====== Information supplied

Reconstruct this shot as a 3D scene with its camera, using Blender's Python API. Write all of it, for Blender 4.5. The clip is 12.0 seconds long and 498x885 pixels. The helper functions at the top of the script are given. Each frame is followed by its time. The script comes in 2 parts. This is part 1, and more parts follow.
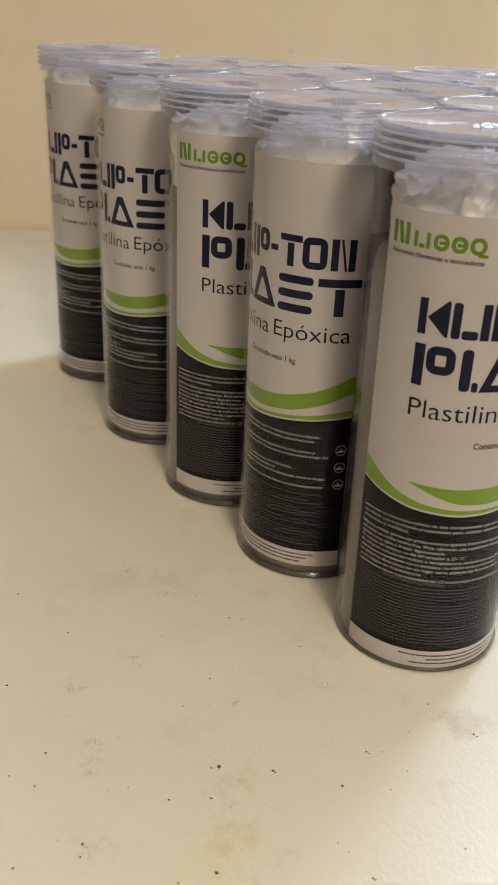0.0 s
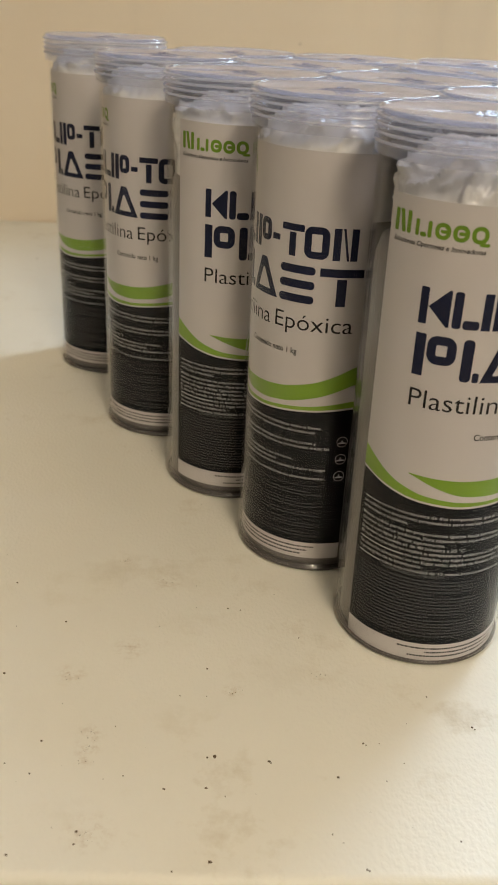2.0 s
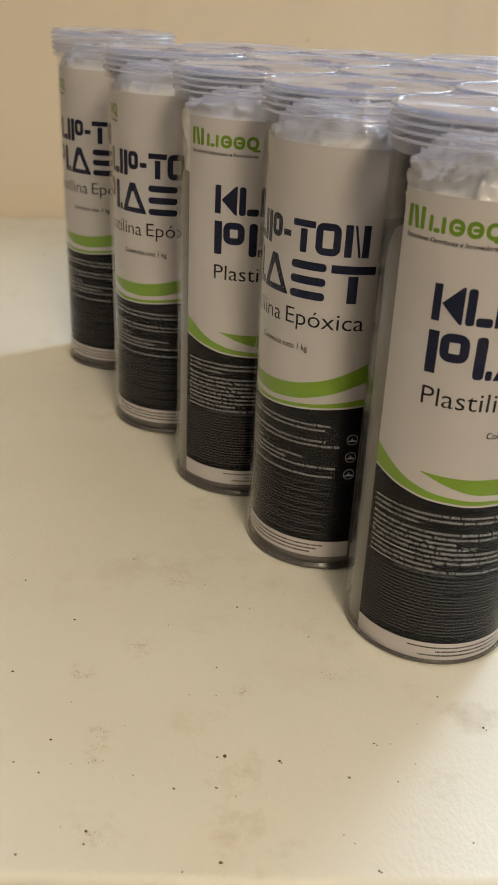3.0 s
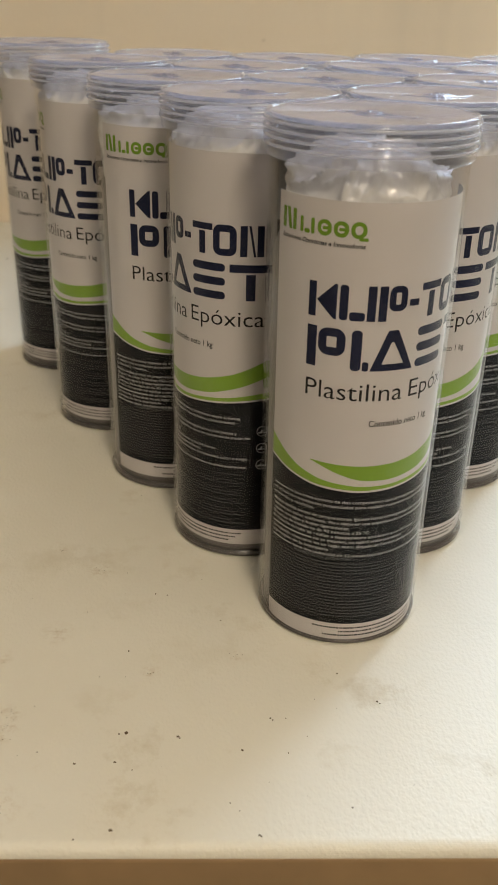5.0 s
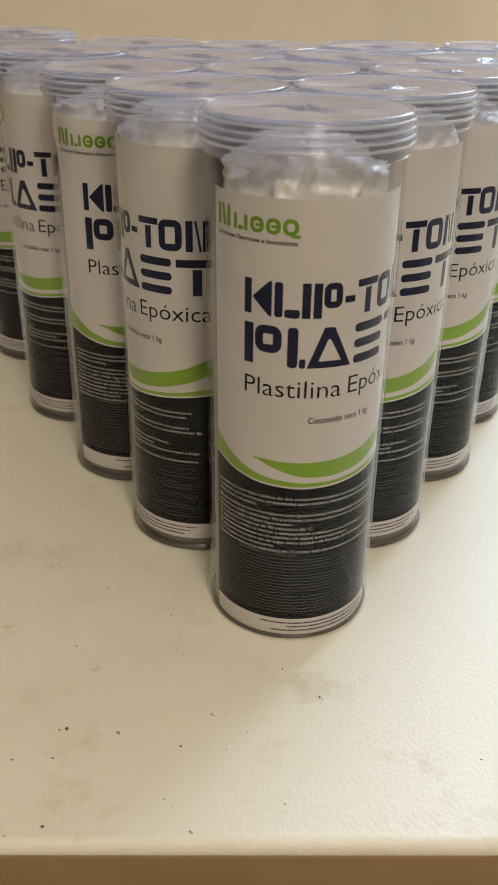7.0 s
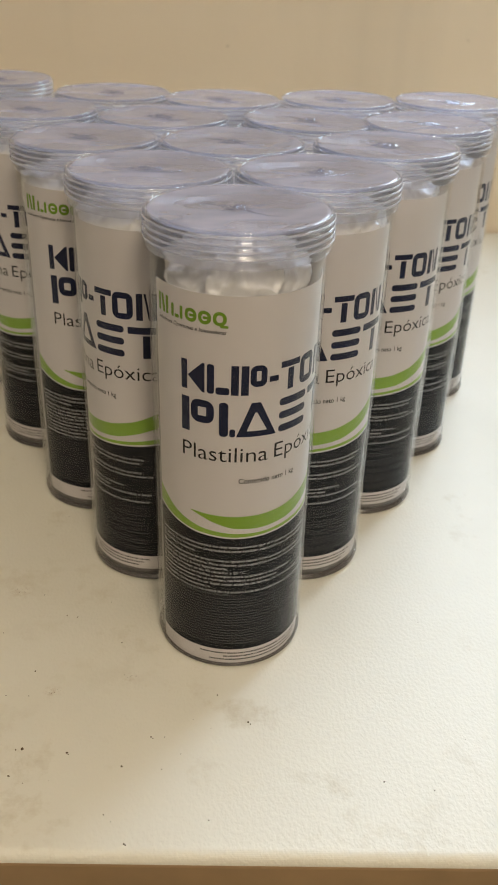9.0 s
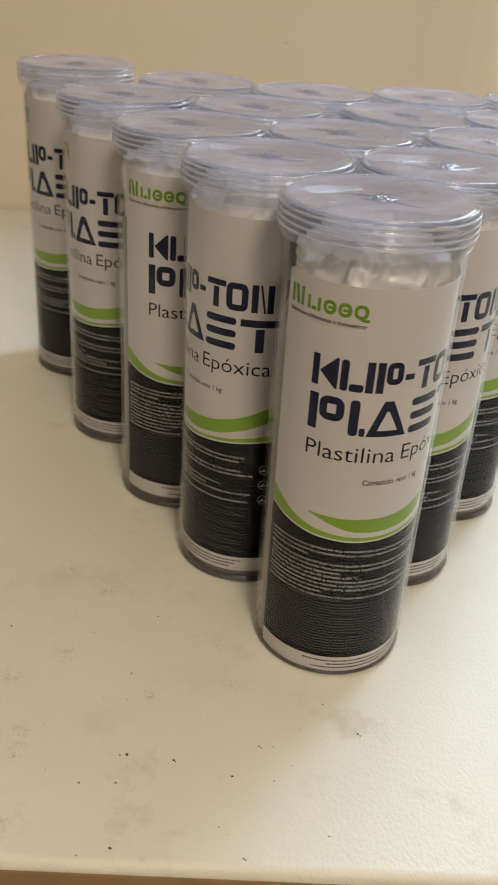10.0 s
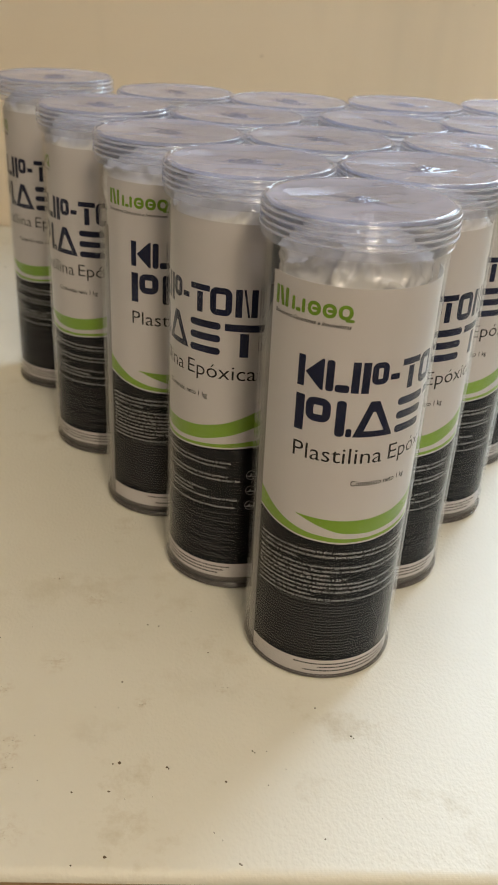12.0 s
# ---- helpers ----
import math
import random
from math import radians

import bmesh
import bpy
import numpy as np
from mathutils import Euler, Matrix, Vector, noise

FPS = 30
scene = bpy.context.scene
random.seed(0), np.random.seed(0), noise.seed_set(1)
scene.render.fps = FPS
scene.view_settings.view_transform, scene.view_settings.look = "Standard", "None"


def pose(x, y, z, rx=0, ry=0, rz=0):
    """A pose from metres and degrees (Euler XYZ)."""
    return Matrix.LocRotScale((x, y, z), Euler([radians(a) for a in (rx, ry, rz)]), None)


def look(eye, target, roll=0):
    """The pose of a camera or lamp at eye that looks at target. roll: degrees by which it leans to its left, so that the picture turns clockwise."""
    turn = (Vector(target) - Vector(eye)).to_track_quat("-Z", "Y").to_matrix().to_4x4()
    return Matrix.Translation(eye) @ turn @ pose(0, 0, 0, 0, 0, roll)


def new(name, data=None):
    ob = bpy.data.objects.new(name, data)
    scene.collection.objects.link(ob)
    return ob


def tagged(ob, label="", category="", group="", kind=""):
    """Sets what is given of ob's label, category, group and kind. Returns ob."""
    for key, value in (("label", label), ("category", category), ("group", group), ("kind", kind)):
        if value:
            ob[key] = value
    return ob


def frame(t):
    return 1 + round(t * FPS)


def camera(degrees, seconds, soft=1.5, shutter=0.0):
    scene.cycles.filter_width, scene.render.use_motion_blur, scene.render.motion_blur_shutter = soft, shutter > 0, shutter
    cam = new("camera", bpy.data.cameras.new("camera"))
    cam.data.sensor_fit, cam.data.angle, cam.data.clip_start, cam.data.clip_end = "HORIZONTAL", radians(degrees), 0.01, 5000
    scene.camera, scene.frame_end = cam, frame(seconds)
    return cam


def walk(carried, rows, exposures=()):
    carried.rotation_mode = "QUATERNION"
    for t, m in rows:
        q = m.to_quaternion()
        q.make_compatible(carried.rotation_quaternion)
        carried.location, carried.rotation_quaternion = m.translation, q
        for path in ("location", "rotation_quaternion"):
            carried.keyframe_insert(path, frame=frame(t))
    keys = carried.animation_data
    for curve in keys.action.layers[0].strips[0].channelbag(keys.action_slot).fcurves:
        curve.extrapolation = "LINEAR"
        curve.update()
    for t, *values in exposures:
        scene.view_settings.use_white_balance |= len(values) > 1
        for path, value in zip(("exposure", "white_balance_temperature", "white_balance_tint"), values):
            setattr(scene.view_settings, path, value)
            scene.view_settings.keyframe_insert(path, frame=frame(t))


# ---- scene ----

============

Reproduce each line exactly, please, except for any pictures.

Reconstruct this shot as a 3D scene with its camera, using Blender's Python API. Write all of it, for Blender 4.5. The clip is 12.0 seconds long and 498x885 pixels. The helper functions at the top of the script are given. Each frame is followed by its time. The script comes in 2 parts. This is part 1, and more parts follow.
0.0 s
2.0 s
3.0 s
5.0 s
7.0 s
9.0 s
10.0 s
12.0 s
# ---- helpers ----
import math
import random
from math import radians

import bmesh
import bpy
import numpy as np
from mathutils import Euler, Matrix, Vector, noise

FPS = 30
scene = bpy.context.scene
random.seed(0), np.random.seed(0), noise.seed_set(1)
scene.render.fps = FPS
scene.view_settings.view_transform, scene.view_settings.look = "Standard", "None"


def pose(x, y, z, rx=0, ry=0, rz=0):
    """A pose from metres and degrees (Euler XYZ)."""
    return Matrix.LocRotScale((x, y, z), Euler([radians(a) for a in (rx, ry, rz)]), None)


def look(eye, target, roll=0):
    """The pose of a camera or lamp at eye that looks at target. roll: degrees by which it leans to its left, so that the picture turns clockwise."""
    turn = (Vector(target) - Vector(eye)).to_track_quat("-Z", "Y").to_matrix().to_4x4()
    return Matrix.Translation(eye) @ turn @ pose(0, 0, 0, 0, 0, roll)


def new(name, data=None):
    ob = bpy.data.objects.new(name, data)
    scene.collection.objects.link(ob)
    return ob


def tagged(ob, label="", category="", group="", kind=""):
    """Sets what is given of ob's label, category, group and kind. Returns ob."""
    for key, value in (("label", label), ("category", category), ("group", group), ("kind", kind)):
        if value:
            ob[key] = value
    return ob


def frame(t):
    return 1 + round(t * FPS)


def camera(degrees, seconds, soft=1.5, shutter=0.0):
    scene.cycles.filter_width, scene.render.use_motion_blur, scene.render.motion_blur_shutter = soft, shutter > 0, shutter
    cam = new("camera", bpy.data.cameras.new("camera"))
    cam.data.sensor_fit, cam.data.angle, cam.data.clip_start, cam.data.clip_end = "HORIZONTAL", radians(degrees), 0.01, 5000
    scene.camera, scene.frame_end = cam, frame(seconds)
    return cam


def walk(carried, rows, exposures=()):
    carried.rotation_mode = "QUATERNION"
    for t, m in rows:
        q = m.to_quaternion()
        q.make_compatible(carried.rotation_quaternion)
        carried.location, carried.rotation_quaternion = m.translation, q
        for path in ("location", "rotation_quaternion"):
            carried.keyframe_insert(path, frame=frame(t))
    keys = carried.animation_data
    for curve in keys.action.layers[0].strips[0].channelbag(keys.action_slot).fcurves:
        curve.extrapolation = "LINEAR"
        curve.update()
    for t, *values in exposures:
        scene.view_settings.use_white_balance |= len(values) > 1
        for path, value in zip(("exposure", "white_balance_temperature", "white_balance_tint"), values):
            setattr(scene.view_settings, path, value)
            scene.view_settings.keyframe_insert(path, frame=frame(t))


# ---- scene ----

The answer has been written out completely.